Ep 3: Continuous Delivery - Make any commit deployable within one hour
We recently read “Modern Software Engineering“ by David Farley and the most important key takeaway we got was this:
… As a target, I generally recommend aiming to have something that you could deploy into production in less than one hour from the commit of any change.
By just applying this simple principal, your development process is encouraged to optimize for various aspects and gain lots of benefits, especially better quality of software release. Let’s quickly look around the benefits first. We’ll talk about how to guide in the following newsletter.
Measurements of the performance of software development
According to “Modern Software Engineering“, and we totally agree with it, there are two key measurements of the performance of software development and each is associated with two key indicators:
Stability
Change Failure Rate
Recovery Failure Time
Throughput
Lead Time
Frequency
These are amazingly simple but tangible enough to visualize such a vague measurement i.e. the performance of software development. If your development process marks high scores on just these two key measurements, your performance is high.
For example, the better stability you have, the better quality of software you deploy, meaning less negative values provided by deployments. Then, you don’t have to be scared about deployments too much and you can focus on more creative tasks.
Also, better throughput means adding more positive values provided by deployments. You release more features with faster pipeline, therefore your customers can receive more values than lower throughput processes.

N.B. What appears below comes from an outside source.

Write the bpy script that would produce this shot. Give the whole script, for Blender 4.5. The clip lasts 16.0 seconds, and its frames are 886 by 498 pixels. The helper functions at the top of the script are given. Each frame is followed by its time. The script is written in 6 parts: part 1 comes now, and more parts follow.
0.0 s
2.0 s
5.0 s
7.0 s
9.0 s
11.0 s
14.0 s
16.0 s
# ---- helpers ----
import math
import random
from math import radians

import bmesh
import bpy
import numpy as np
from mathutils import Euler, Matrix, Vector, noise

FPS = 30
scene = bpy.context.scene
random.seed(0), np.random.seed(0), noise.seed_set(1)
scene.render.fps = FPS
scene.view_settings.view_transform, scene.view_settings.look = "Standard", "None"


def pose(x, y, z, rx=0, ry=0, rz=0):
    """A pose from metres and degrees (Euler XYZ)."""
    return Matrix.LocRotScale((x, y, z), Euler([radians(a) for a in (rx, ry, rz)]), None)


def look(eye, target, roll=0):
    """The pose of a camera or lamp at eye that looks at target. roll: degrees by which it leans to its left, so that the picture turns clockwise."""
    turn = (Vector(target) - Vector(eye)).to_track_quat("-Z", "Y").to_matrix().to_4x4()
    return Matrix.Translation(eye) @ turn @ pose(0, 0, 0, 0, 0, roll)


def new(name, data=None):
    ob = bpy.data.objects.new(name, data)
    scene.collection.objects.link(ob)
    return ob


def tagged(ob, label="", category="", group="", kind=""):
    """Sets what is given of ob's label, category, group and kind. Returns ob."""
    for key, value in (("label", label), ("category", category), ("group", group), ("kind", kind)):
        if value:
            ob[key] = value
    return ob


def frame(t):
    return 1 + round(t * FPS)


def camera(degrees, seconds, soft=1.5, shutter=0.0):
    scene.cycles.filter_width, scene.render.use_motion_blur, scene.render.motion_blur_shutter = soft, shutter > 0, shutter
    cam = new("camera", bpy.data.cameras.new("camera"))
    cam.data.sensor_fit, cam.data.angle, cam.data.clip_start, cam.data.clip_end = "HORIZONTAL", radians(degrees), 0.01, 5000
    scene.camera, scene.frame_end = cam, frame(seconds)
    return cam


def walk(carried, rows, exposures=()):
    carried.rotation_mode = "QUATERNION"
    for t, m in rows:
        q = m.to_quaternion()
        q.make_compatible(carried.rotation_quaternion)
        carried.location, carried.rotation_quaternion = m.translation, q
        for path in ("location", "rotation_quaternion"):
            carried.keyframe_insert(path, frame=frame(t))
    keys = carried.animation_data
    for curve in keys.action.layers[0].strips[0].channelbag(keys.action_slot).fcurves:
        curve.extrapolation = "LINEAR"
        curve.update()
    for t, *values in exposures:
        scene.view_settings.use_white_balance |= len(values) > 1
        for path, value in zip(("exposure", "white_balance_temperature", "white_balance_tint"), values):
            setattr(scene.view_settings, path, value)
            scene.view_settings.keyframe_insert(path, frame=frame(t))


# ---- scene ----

However, both are interconnected, not orthogonal nor trade-off. The better stability you have, the more confident you feel to deploy faster and more frequently. Better throughput allows you to deploy improvements of stability faster e.g. quick rollback.
One-hour deployable affects every measurements
Obviously, the “Lead Time“ indicator is directly connected to the “One-hour deployable“ principal. And as we mentioned above, it affects more than “Lead Time“. To make one-hour deployable happen, you also need better monitoring system after deployments to keep better stability and give more confidence to high frequent deployments because the monitoring system can quickly detect any failure related to the new code and trigger rollback automatically, for example.
Summary
The performance of software development can be measured by two simple measurements: Stability and Throughput. Both are correlated each other and high performance teams have high score on both measurements. “One-hour deployable“ principal is stupidly simple but affects both measurements positively in various ways.